■ Challenge
Repeat the lines below exactly as they appear, but leave out the images.

■ Supplied data
[start]

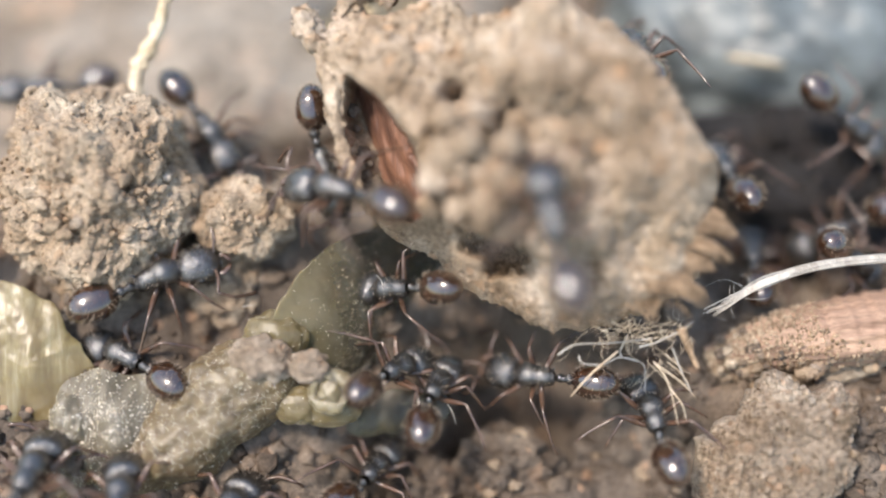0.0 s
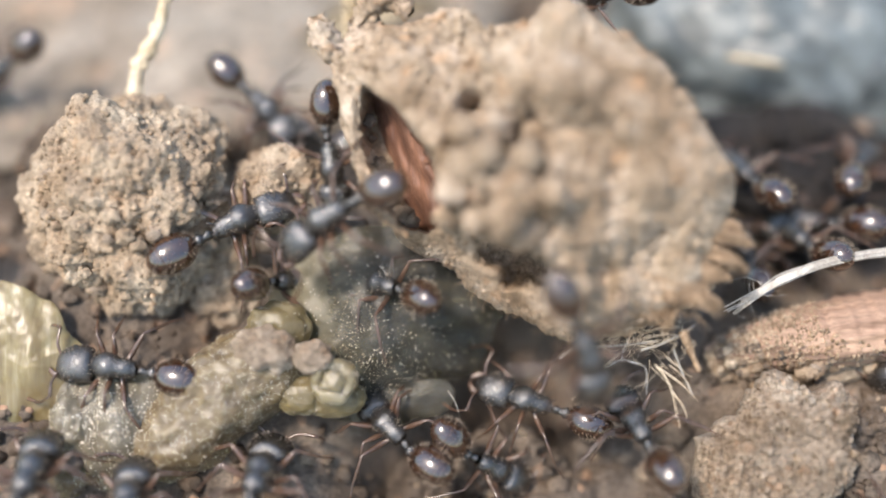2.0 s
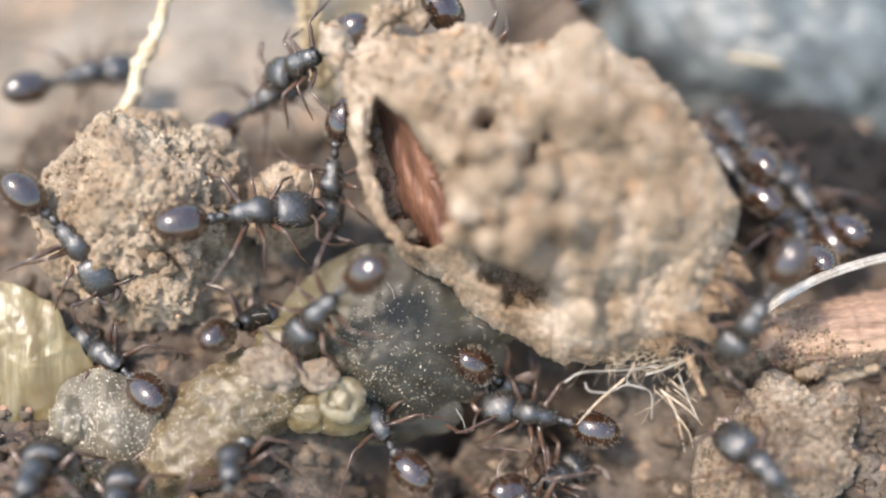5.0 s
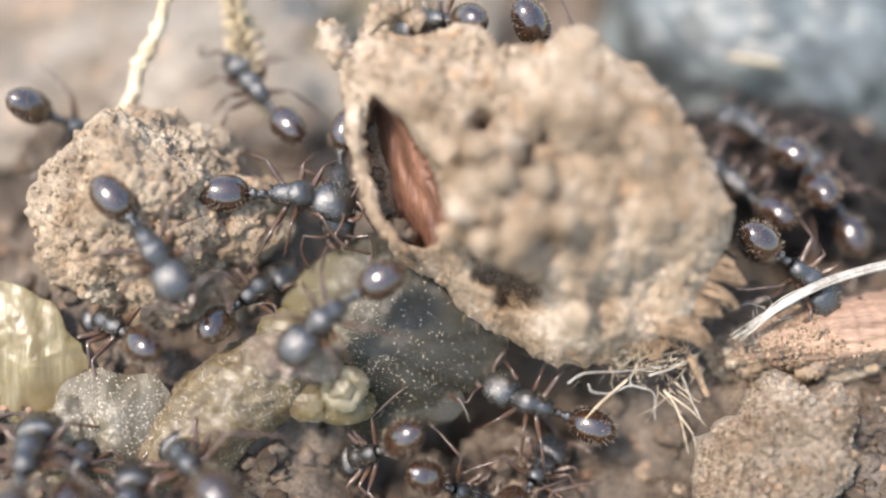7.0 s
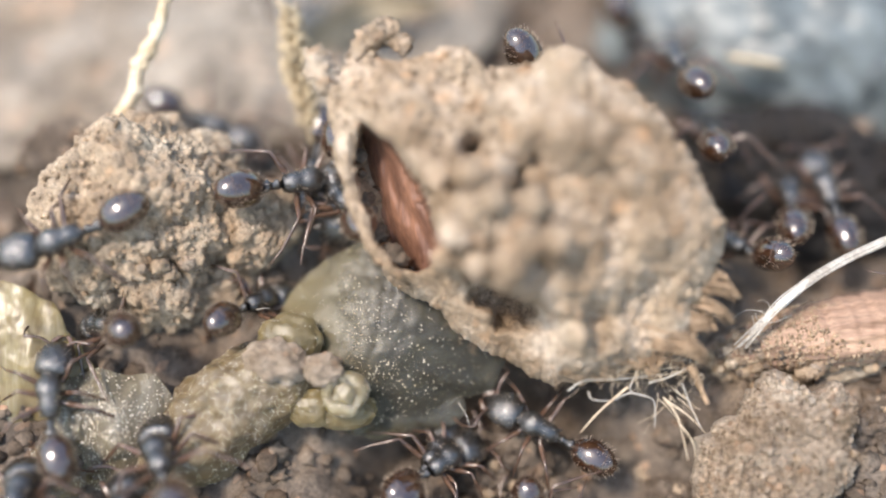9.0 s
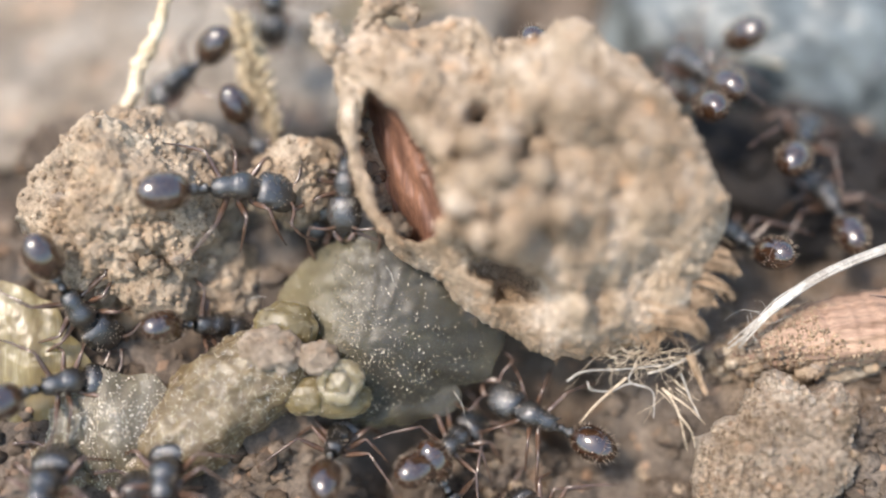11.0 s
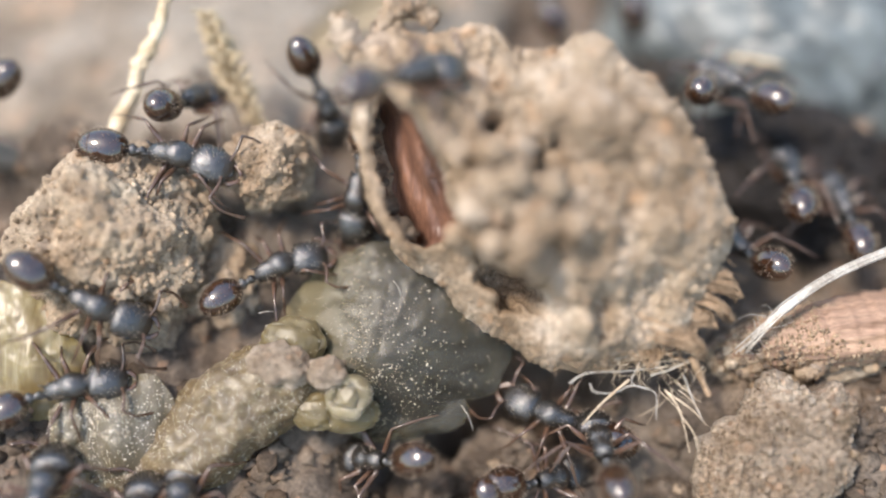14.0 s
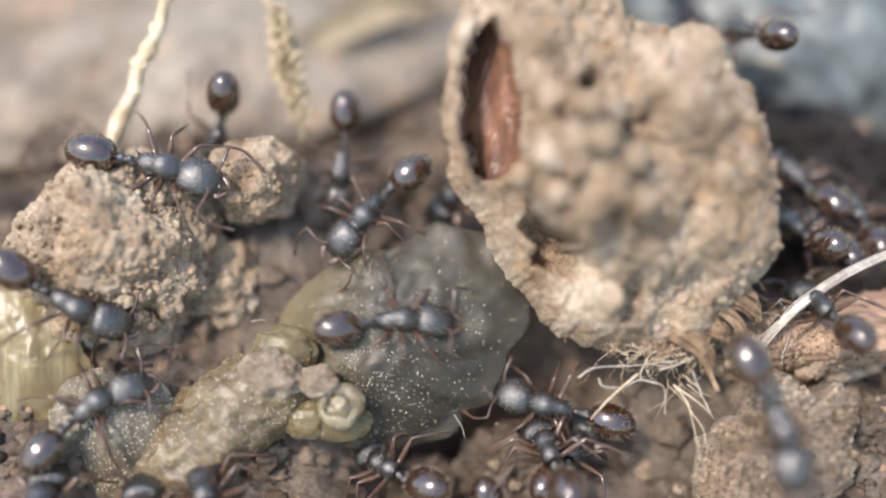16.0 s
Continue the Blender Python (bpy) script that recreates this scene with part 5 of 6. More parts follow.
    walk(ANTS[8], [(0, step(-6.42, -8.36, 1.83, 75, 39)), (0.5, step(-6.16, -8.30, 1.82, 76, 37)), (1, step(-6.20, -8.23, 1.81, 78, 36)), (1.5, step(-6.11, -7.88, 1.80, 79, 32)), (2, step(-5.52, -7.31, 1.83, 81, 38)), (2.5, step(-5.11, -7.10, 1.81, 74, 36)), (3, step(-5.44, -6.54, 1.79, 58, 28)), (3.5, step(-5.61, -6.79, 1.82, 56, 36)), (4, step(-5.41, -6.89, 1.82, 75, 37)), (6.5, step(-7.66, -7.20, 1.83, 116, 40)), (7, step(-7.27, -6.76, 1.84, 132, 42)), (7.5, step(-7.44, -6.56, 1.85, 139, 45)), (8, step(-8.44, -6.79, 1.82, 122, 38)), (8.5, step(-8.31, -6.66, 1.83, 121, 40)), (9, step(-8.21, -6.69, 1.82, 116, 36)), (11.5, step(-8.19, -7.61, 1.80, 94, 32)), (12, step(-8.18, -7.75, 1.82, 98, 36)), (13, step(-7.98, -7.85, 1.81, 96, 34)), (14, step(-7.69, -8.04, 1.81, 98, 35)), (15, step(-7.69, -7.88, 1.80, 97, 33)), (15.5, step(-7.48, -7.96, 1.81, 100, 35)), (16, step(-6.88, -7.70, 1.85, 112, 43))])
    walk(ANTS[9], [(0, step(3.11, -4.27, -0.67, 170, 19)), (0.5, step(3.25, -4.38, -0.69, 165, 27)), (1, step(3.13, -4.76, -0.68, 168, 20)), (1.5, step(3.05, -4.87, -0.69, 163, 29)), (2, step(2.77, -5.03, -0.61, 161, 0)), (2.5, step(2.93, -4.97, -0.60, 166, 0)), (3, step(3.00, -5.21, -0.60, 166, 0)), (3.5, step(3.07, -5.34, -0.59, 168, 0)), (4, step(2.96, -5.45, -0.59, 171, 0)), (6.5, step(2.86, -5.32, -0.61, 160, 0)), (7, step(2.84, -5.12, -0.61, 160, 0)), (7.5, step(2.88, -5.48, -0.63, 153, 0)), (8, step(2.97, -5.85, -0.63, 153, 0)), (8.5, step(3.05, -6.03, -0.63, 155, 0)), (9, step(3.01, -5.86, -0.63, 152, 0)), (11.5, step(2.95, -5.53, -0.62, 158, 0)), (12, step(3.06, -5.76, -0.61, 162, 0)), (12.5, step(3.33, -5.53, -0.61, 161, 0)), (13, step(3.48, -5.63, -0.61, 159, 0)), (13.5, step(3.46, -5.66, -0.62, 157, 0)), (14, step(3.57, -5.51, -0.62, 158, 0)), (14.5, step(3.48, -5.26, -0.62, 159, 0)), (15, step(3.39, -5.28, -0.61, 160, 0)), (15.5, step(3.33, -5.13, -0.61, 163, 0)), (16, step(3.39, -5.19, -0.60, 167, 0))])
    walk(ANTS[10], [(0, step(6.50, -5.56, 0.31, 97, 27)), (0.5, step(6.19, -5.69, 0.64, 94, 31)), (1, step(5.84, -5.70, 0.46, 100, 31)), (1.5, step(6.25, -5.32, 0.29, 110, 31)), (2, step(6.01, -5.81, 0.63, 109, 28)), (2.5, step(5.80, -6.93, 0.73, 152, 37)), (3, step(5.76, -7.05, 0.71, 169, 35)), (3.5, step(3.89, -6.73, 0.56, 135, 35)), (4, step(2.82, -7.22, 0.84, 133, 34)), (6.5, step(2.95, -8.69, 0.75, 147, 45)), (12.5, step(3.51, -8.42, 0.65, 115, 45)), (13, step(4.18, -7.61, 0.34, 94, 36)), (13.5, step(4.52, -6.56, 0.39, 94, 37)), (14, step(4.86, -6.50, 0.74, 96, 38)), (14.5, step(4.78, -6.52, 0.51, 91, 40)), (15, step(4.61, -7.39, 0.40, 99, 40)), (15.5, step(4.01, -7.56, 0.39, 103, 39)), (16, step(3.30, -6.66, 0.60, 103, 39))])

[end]

■ Written answer
0.0 s
2.0 s
5.0 s
7.0 s
9.0 s
11.0 s
14.0 s
16.0 s
Continue the Blender Python (bpy) script that recreates this scene with part 5 of 6. More parts follow.
    walk(ANTS[8], [(0, step(-6.42, -8.36, 1.83, 75, 39)), (0.5, step(-6.16, -8.30, 1.82, 76, 37)), (1, step(-6.20, -8.23, 1.81, 78, 36)), (1.5, step(-6.11, -7.88, 1.80, 79, 32)), (2, step(-5.52, -7.31, 1.83, 81, 38)), (2.5, step(-5.11, -7.10, 1.81, 74, 36)), (3, step(-5.44, -6.54, 1.79, 58, 28)), (3.5, step(-5.61, -6.79, 1.82, 56, 36)), (4, step(-5.41, -6.89, 1.82, 75, 37)), (6.5, step(-7.66, -7.20, 1.83, 116, 40)), (7, step(-7.27, -6.76, 1.84, 132, 42)), (7.5, step(-7.44, -6.56, 1.85, 139, 45)), (8, step(-8.44, -6.79, 1.82, 122, 38)), (8.5, step(-8.31, -6.66, 1.83, 121, 40)), (9, step(-8.21, -6.69, 1.82, 116, 36)), (11.5, step(-8.19, -7.61, 1.80, 94, 32)), (12, step(-8.18, -7.75, 1.82, 98, 36)), (13, step(-7.98, -7.85, 1.81, 96, 34)), (14, step(-7.69, -8.04, 1.81, 98, 35)), (15, step(-7.69, -7.88, 1.80, 97, 33)), (15.5, step(-7.48, -7.96, 1.81, 100, 35)), (16, step(-6.88, -7.70, 1.85, 112, 43))])
    walk(ANTS[9], [(0, step(3.11, -4.27, -0.67, 170, 19)), (0.5, step(3.25, -4.38, -0.69, 165, 27)), (1, step(3.13, -4.76, -0.68, 168, 20)), (1.5, step(3.05, -4.87, -0.69, 163, 29)), (2, step(2.77, -5.03, -0.61, 161, 0)), (2.5, step(2.93, -4.97, -0.60, 166, 0)), (3, step(3.00, -5.21, -0.60, 166, 0)), (3.5, step(3.07, -5.34, -0.59, 168, 0)), (4, step(2.96, -5.45, -0.59, 171, 0)), (6.5, step(2.86, -5.32, -0.61, 160, 0)), (7, step(2.84, -5.12, -0.61, 160, 0)), (7.5, step(2.88, -5.48, -0.63, 153, 0)), (8, step(2.97, -5.85, -0.63, 153, 0)), (8.5, step(3.05, -6.03, -0.63, 155, 0)), (9, step(3.01, -5.86, -0.63, 152, 0)), (11.5, step(2.95, -5.53, -0.62, 158, 0)), (12, step(3.06, -5.76, -0.61, 162, 0)), (12.5, step(3.33, -5.53, -0.61, 161, 0)), (13, step(3.48, -5.63, -0.61, 159, 0)), (13.5, step(3.46, -5.66, -0.62, 157, 0)), (14, step(3.57, -5.51, -0.62, 158, 0)), (14.5, step(3.48, -5.26, -0.62, 159, 0)), (15, step(3.39, -5.28, -0.61, 160, 0)), (15.5, step(3.33, -5.13, -0.61, 163, 0)), (16, step(3.39, -5.19, -0.60, 167, 0))])
    walk(ANTS[10], [(0, step(6.50, -5.56, 0.31, 97, 27)), (0.5, step(6.19, -5.69, 0.64, 94, 31)), (1, step(5.84, -5.70, 0.46, 100, 31)), (1.5, step(6.25, -5.32, 0.29, 110, 31)), (2, step(6.01, -5.81, 0.63, 109, 28)), (2.5, step(5.80, -6.93, 0.73, 152, 37)), (3, step(5.76, -7.05, 0.71, 169, 35)), (3.5, step(3.89, -6.73, 0.56, 135, 35)), (4, step(2.82, -7.22, 0.84, 133, 34)), (6.5, step(2.95, -8.69, 0.75, 147, 45)), (12.5, step(3.51, -8.42, 0.65, 115, 45)), (13, step(4.18, -7.61, 0.34, 94, 36)), (13.5, step(4.52, -6.56, 0.39, 94, 37)), (14, step(4.86, -6.50, 0.74, 96, 38)), (14.5, step(4.78, -6.52, 0.51, 91, 40)), (15, step(4.61, -7.39, 0.40, 99, 40)), (15.5, step(4.01, -7.56, 0.39, 103, 39)), (16, step(3.30, -6.66, 0.60, 103, 39))])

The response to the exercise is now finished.